[The request] Reproduce the listing exactly, with no pictures in your copy.

◆ ◆ ◆ ◆ ◆ ◆ ◆

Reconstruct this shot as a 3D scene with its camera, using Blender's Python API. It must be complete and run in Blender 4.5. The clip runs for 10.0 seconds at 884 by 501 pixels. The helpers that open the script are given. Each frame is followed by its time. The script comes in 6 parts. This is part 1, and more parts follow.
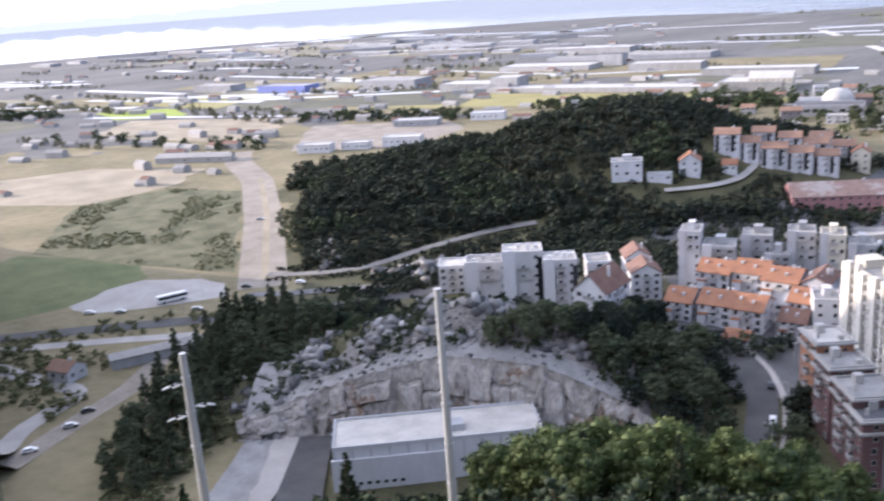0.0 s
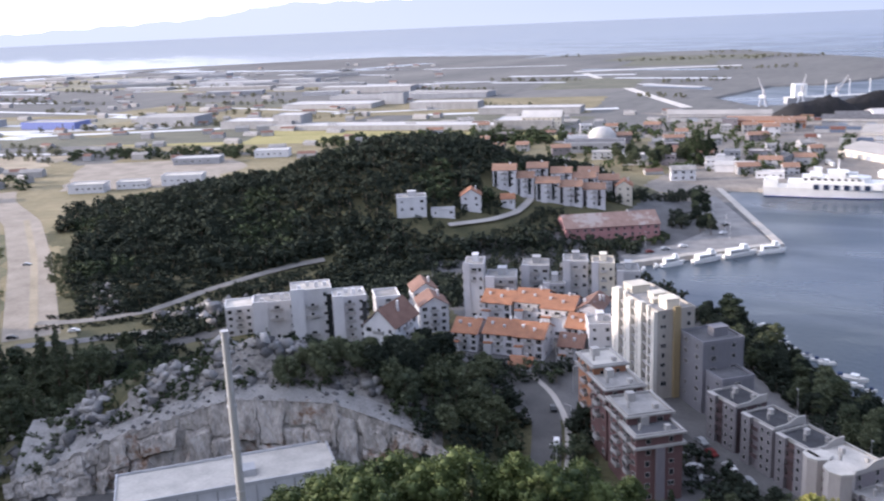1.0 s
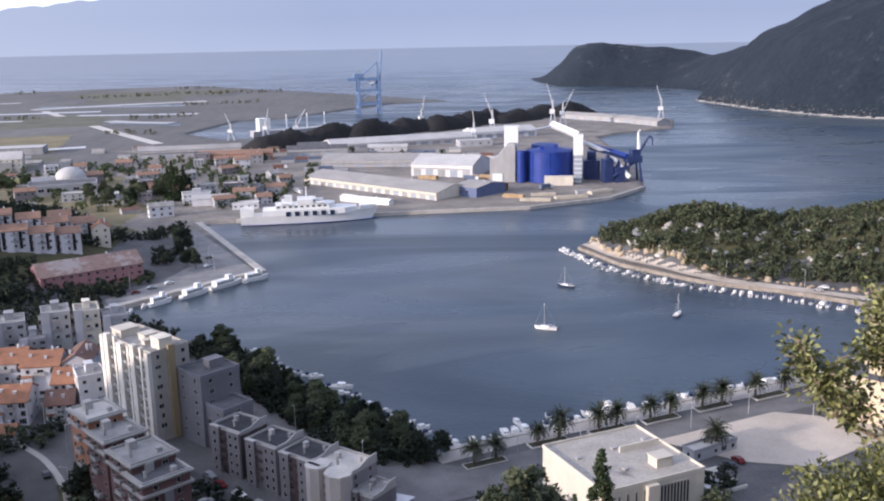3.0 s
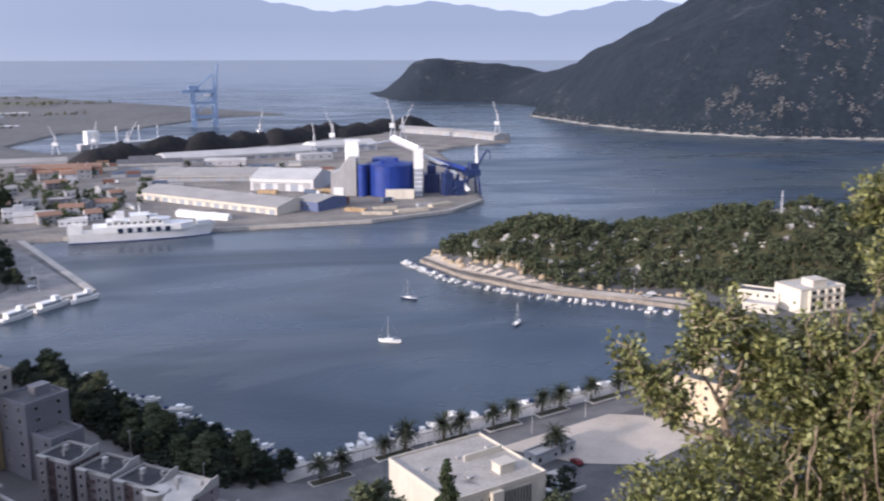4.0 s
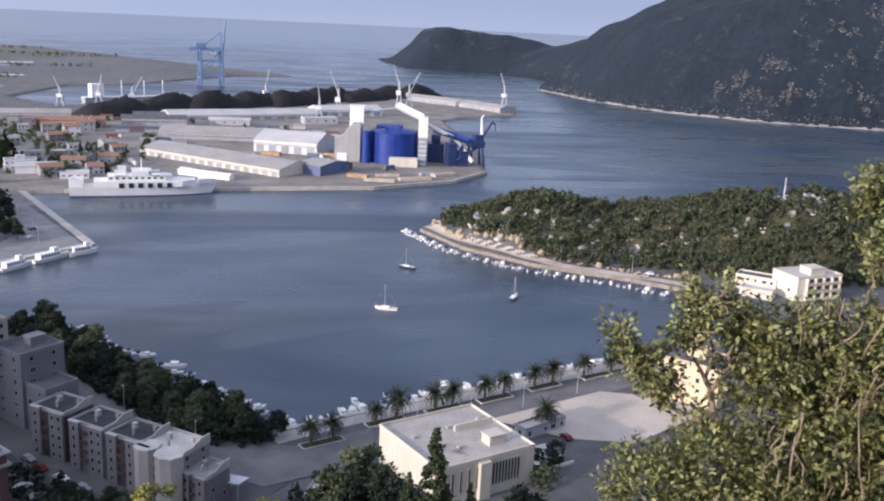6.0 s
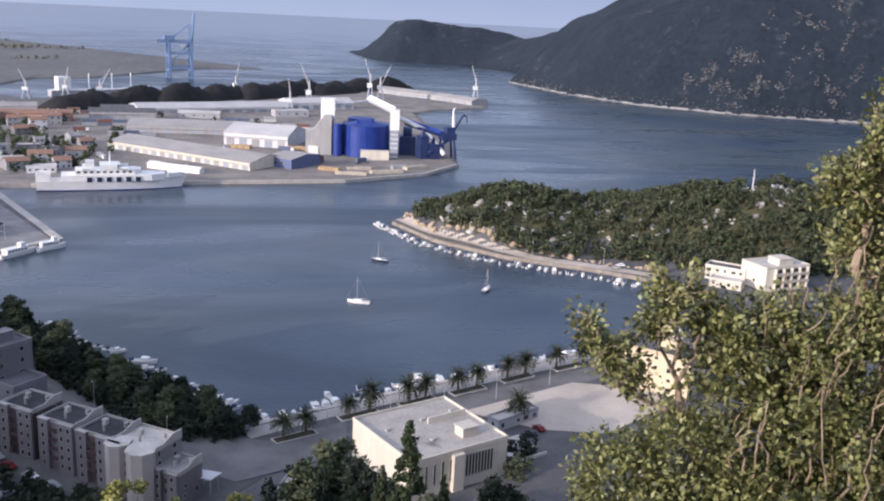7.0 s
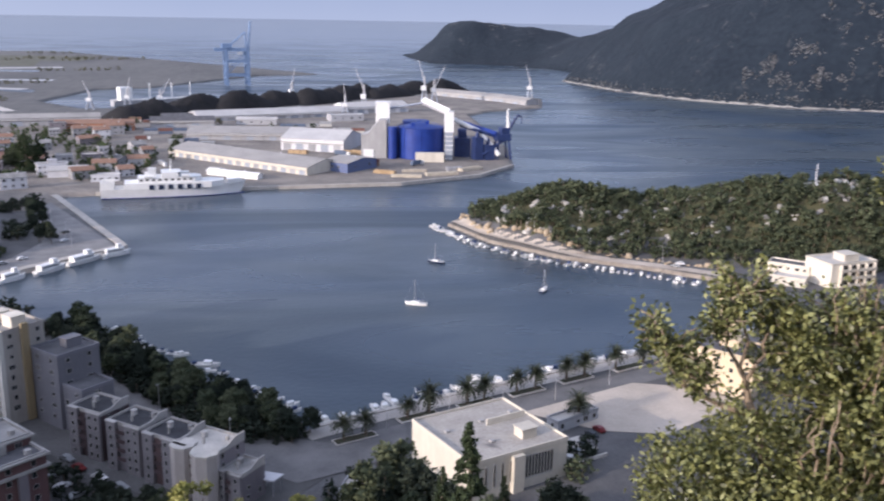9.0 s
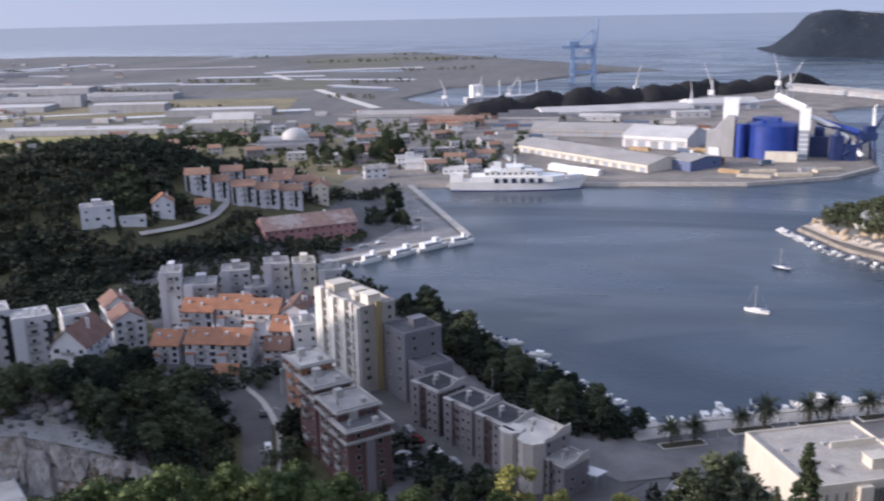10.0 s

◆ ◆ ◆ ◆ ◆ ◆ ◆

[Solution for this exercise]
Reconstruct this shot as a 3D scene with its camera, using Blender's Python API. It must be complete and run in Blender 4.5. The clip runs for 10.0 seconds at 884 by 501 pixels. The helpers that open the script are given. Each frame is followed by its time. The script comes in 6 parts. This is part 1, and more parts follow.
0.0 s
1.0 s
3.0 s
4.0 s
6.0 s
7.0 s
9.0 s
10.0 s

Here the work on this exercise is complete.